La municipalité prise entre deux feux

   Mardi dernier, le Réseau Logement pour toutes et tous 35, qui rassemble le DAL, la Cimade, ainsi que des mouvements écologistes et communistes, a publié un communiqué pour demander le rétablissement de l’eau courante, toujours coupée dans deux squats. La demande est adressée principalement à la ville de Rennes, laquelle a répondu que «les associations ne font pas appel au bon interlocuteur», cette décision ne relevant pas d’elle «mais des propriétaires, ou de Veolia», indique-t-on à la mairie. Régulièrement prise pour cible par le DAL, la municipalité assure que «l’accueil des migrants dépend entièrement de la responsabilité de l’Etat», et que la ville ne peut s’y substituer.
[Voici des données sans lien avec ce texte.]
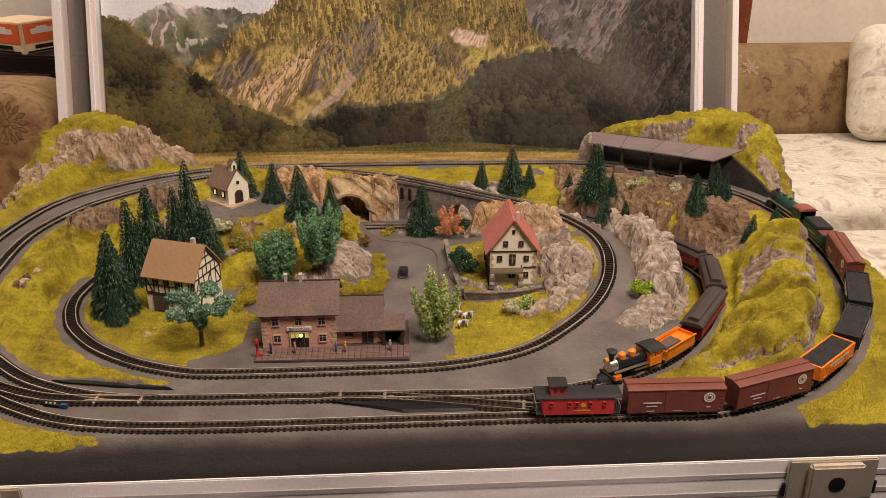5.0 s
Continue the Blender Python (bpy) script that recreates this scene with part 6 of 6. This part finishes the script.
def coach(path, s, h):
    t = placed("passenger_coach", path, s, h, "dark red passenger coach with a black clerestory roof", "passenger coach", "passenger coaches")
    L = .0400
    bm = B()
    box(bm, -L, -.0092, .0056, L, .0092, .0165, .0002)
    part("body", bm, M_REDDARK, t)
    bm = B()
    box(bm, -L + .0015, -.00945, .0108, L - .0015, .00945, .0112)
    box(bm, -L + .0015, -.00945, .0158, L - .0015, .00945, .0162)
    part("belt_rail", bm, M_CABOOSE, t)
    for y in (-.0093, .0093):
        for k in range(14):
            x = -L + .0065 + k * (2 * L - .013) / 13
            bm = B()
            box(bm, x - .0014, min(y, y * 1.01), .0118, x + .0014, max(y, y * 1.01), .0154)
            part("window", bm, M_DOORDARK, t)
        bars(t, [(-.008, .0166, .008, .0172)], y * 1.002, M_GOLD)
    bm = B()
    pts = [(-.0102, .0166), (.0102, .0166), (.0102, .0175), (.0086, .0192), (.0052, .0202), (-.0052, .0202), (-.0086, .0192), (-.0102, .0175)]
    prism(bm, pts, -L - .0040, L + .0040)
    r = part("roof", bm, M_ROOFCOACH, t)
    r.matrix_local = pose(0, 0, 0, 0, 0, 90)
    bm = B()
    pts = [(-.0042, .0203), (.0042, .0203), (.0042, .0222), (.0050, .0226), (.0030, .0236), (-.0030, .0236), (-.0050, .0226), (-.0042, .0222)]
    prism(bm, pts, -L + .001, L - .001)
    r = part("clerestory", bm, M_ROOFCOACH, t)
    r.matrix_local = pose(0, 0, 0, 0, 0, 90)
    bm = B()
    box(bm, -.020, -.0055, .0022, .020, .0055, .0054)
    part("underframe", bm, M_BLACK, t)
    for x in (-1, 1):
        bm = B()
        box(bm, min(x * L, x * (L + .0040)), -.0085, .0046, max(x * L, x * (L + .0040)), .0085, .0056)
        part("platform", bm, M_BLACK, t)
        coupler(t, x * (L + .004), x)
        bogie(t, x * .027)


def driving_wheels(t, xs, r, rod=True):
    for x in xs:
        bm = B()
        for s in (-1, 1):
            tube(bm, (x, s * .0040, r), (x, s * .0054, r), r, seg=16)
        tube(bm, (x, -.0052, r), (x, .0052, r), .0008, seg=6)
        part("driving_wheel", bm, M_BLACK, t)
    if rod:
        for s in (-1, 1):
            bm = B()
            box(bm, xs[0] - .001, s * .0062 - .0003, r - .0006, xs[-1] + .001, s * .0062 + .0003, r + .0006)
            part("side_rod", bm, M_SILVER, t, "bright metal side rod")


def old_engine(path, s, h):
    t = placed("old_time_engine", path, s, h, "black and orange old-time steam engine with brass domes", "locomotive")
    bm = B()
    tube(bm, (-.010, 0, .0125), (.0205, 0, .0125), .0050, .0048, 18)
    part("boiler", bm, M_BLUEBLK, t)
    bm = B()
    tube(bm, (.0205, 0, .0125), (.0275, 0, .0125), .0052, .0052, 18)
    part("smokebox", bm, M_SILVER, t, "silver grey smokebox")
    bm = B()
    tube(bm, (.0245, 0, .0170), (.0245, 0, .0220), .0017, .0022, 12)
    tube(bm, (.0245, 0, .0220), (.0245, 0, .0262), .0024, .0048, 14)
    tube(bm, (.0245, 0, .0262), (.0245, 0, .0275), .0048, .0026, 14)
    part("chimney", bm, M_ROOFBLK, t)
    for x in (.0030, .0135):
        bm = B()
        tube(bm, (x, 0, .0165), (x, 0, .0205), .0032, .0032, 14)
        tube(bm, (x, 0, .0205), (x, 0, .0222), .0032, .0012, 14)
        part("dome", bm, M_ORANGE, t, "orange domed boiler fitting")
    bm = B()
    tube(bm, (.0285, 0, .0188), (.0315, 0, .0188), .0022, .0022, 10)
    part("headlamp", bm, M_GOLD, t)
    bm = B()
    for s_ in (-1, 1):
        box(bm, -.0225, s_ * .0082 - .0005, .0062, -.0095, s_ * .0082 + .0005, .0140)
        box(bm, -.0225, s_ * .0082 - .0005, .0140, -.0208, s_ * .0082 + .0005, .0190)
        box(bm, -.0168, s_ * .0082 - .0005, .0140, -.0152, s_ * .0082 + .0005, .0190)
        box(bm, -.0112, s_ * .0082 - .0005, .0140, -.0095, s_ * .0082 + .0005, .0190)
    box(bm, -.0105, -.0077, .0062, -.0095, .0077, .0190)
    part("cab", bm, M_ORANGE, t, "orange open-windowed cab")
    bm = B()
    pts = [(-.0098, .0191), (.0098, .0191), (.0085, .0204), (.004, .0214), (-.004, .0214), (-.0085, .0204)]
    prism(bm, pts, .0080, .0252)
    r = part("cab_roof", bm, M_ROOFBLK, t)
    r.matrix_local = pose(0, 0, 0, 0, 0, 90)
    for s_ in (-1, 1):
        bm = B()
        box(bm, -.010, s_ * .0068 - .0014, .0094, .0260, s_ * .0068 + .0014, .0099)
        part("running_board", bm, M_SILVER, t)
        bm = B()
        box(bm, .0195, s_ * .0068 - .0020, .0026, .0265, s_ * .0068 + .0020, .0072, .0006)
        part("cylinder", bm, M_ORANGE, t)
    bm = B()
    box(bm, -.0215, -.0035, .0035, .0270, .0035, .0075)
    part("chassis", bm, M_BLACK, t)
    driving_wheels(t, [-.0120, .0030], .0055)
    driving_wheels(t, [.0190, .0260], .0026, False)
    bm = B()
    for k in range(9):
        y = -.0072 + k * .0018
        tube(bm, (.0290, y * .8, .0052), (.0365 - abs(y) * .7, y, .0010), .0005, seg=5)
    box(bm, .0275, -.0080, .0046, .0295, .0080, .0072, .0004)
    part("pilot", bm, M_ROOFBLK, t, "black slatted pilot")
    return t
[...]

A moins de faire payer deux fois les contribuables pour le même service.

Les rapports très tendus entre l’association et la municipalité proviennent surtout des occupations qui ont lieu dans des bâtiments publics : lorsque le cas se présente, la ville n’a guère d’autre choix que de demander l’expulsion, à moins de cautionner un acte illégal et de s’exposer à des représailles judiciaires. Le DAL quant à lui estime que la dignité humaine prévaut sur toute autre considération, et continue à demander la réquisition de logements vides. En réponse, la municipalité a entrepris d’accentuer la pression sur les représentants de l’Etat. En novembre 2010, le maire Daniel Delaveau avait convaincu le préfet de voter un plan d’urgence pour les mal-logés, et son équipe a lancé en mai dernier un dispositif baptisé «CoorUS» (Coordination d’Urgence Sociale). D’autres communes de Rennes Métropole, notamment celles dans lesquelles le DAL a ouvert des squats, ont accepté de participer à ce programme qui a permis la mise à disposition de 75 logements dans l’agglomération. Des efforts consentis en dehors de toute obligation légale, mais jugés insuffisants par l’association qui prend en charge un nombre toujours croissant de mal-logés.  
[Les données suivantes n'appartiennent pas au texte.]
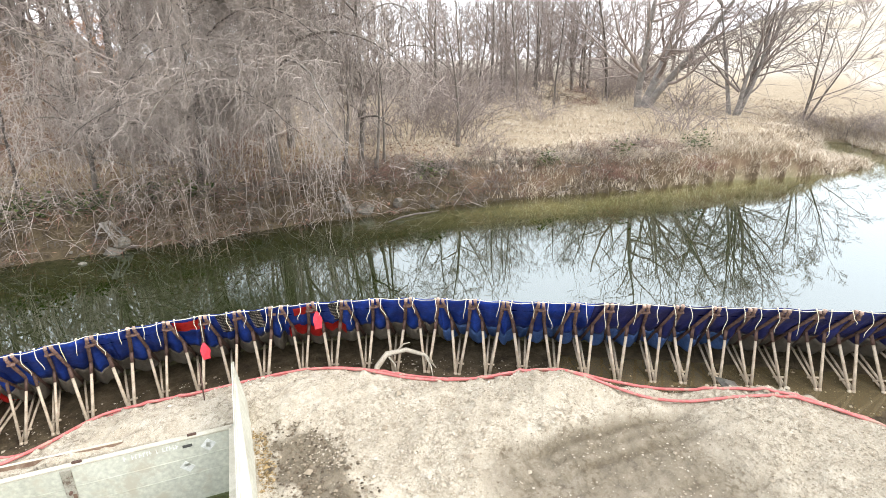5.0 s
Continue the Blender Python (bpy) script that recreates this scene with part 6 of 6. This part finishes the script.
stones("damp_clods", "dark damp soil clods tumbled beside the tall plate", 6, 800, in_shape([(4.3, 8.6), (5.0, 7.9), (5.2, 7.0), (4.9, 5.6), (3.9, 5.6), (3.3, 6.3)]), 0.045, "dark_clod", "soil")
stones("mud_stones", "small stones and debris on the drained muddy bed", 4, 4500, lambda r: tuple(dam_point(r.uniform(2, DAM_LENGTH - 1), r.uniform(-0.9, 0.9), 0)[:2]), 0.028, "clod", "debris")
stones("clay_clods", "ochre clay clods tumbled at the tall plate's foot", 9, 420, in_shape([(4.15, 8.5), (4.3, 8.3), (3.95, 7.3), (3.7, 7.0), (3.5, 7.1)]), 0.035, "ochre", "soil")
stones("bank_rubble", "pale rubble and crusts of soil on the muddy flat", 10, 420, in_shape([(12.9, -4.9), (14.2, -4.9), (15.3, -5.6), (14.8, -6.6), (13.0, -7.0), (10.2, -4.9), (10.3, -4.2)]), 0.045, "clod", "soil")
stones("track_stones", "pale stones pressed into the driven soil", 11, 380, in_shape([(6.2, 3.8), (7.6, 4.4), (9.6, 2.9), (11.0, 0.5), (10.6, -1.6), (8.6, -1.2)]), 0.035, "clod", "soil")


def in_patches(poly, seed, level, count):
    """Random places in an outline that fall into patches of their own, off the driven ground."""
    g = np.random.RandomState(seed)
    xs, ys = [p[0] for p in poly], [p[1] for p in poly]
    x, y = g.uniform(min(xs), max(xs), count), g.uniform(min(ys), max(ys), count)
    ok = inside(x, y, poly) & (fbm(x, y, 1.3, seed, 3) > level) & (tracks(x, y)[3] < 0.3)
    return itertools.cycle(list(zip(x[ok].tolist(), y[ok].tolist())))


SPOIL = [tuple(p) for p in CREST[56:120:3]] + [(9.8, -2.0), (7.0, 2.2), (5.4, 5.0), (4.3, 7.5), (4.4, 9.2), (1.5, 10.6)]
for name, label, seed, count, level, size in (("spoil_lumps", "dry crumbling lumps of soil on the spoil heap", 12, 900, 0.05, 0.055), ("spoil_crumbs", "fine dry soil crumbs on the spoil heap", 13, 16000, -0.06, 0.026)):
    spots = in_patches(SPOIL, 80 + seed, level, 60000)
    stones(name, label, seed, count, lambda r: next(spots), size, "lump", "soil")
    Le lien entre le DAL et la mairie n’est pourtant pas totalement rompu, puisque tous les mercredis matin l’association se présente devant l’élu de permanence pour faire remontrer à la préfecture les dossiers les plus récents ou les plus sensibles. Entre l’indifférence de l’Etat d’une part, et les protestations des associations d’autre part, les autorités locales semblent faire office de fusible social. Pour l’heure, les pouvoirs publics et les militants pour le droit au logement sont toujours face à une équation insoluble : respect de la légalité contre urgence humanitaire, à qui la primauté?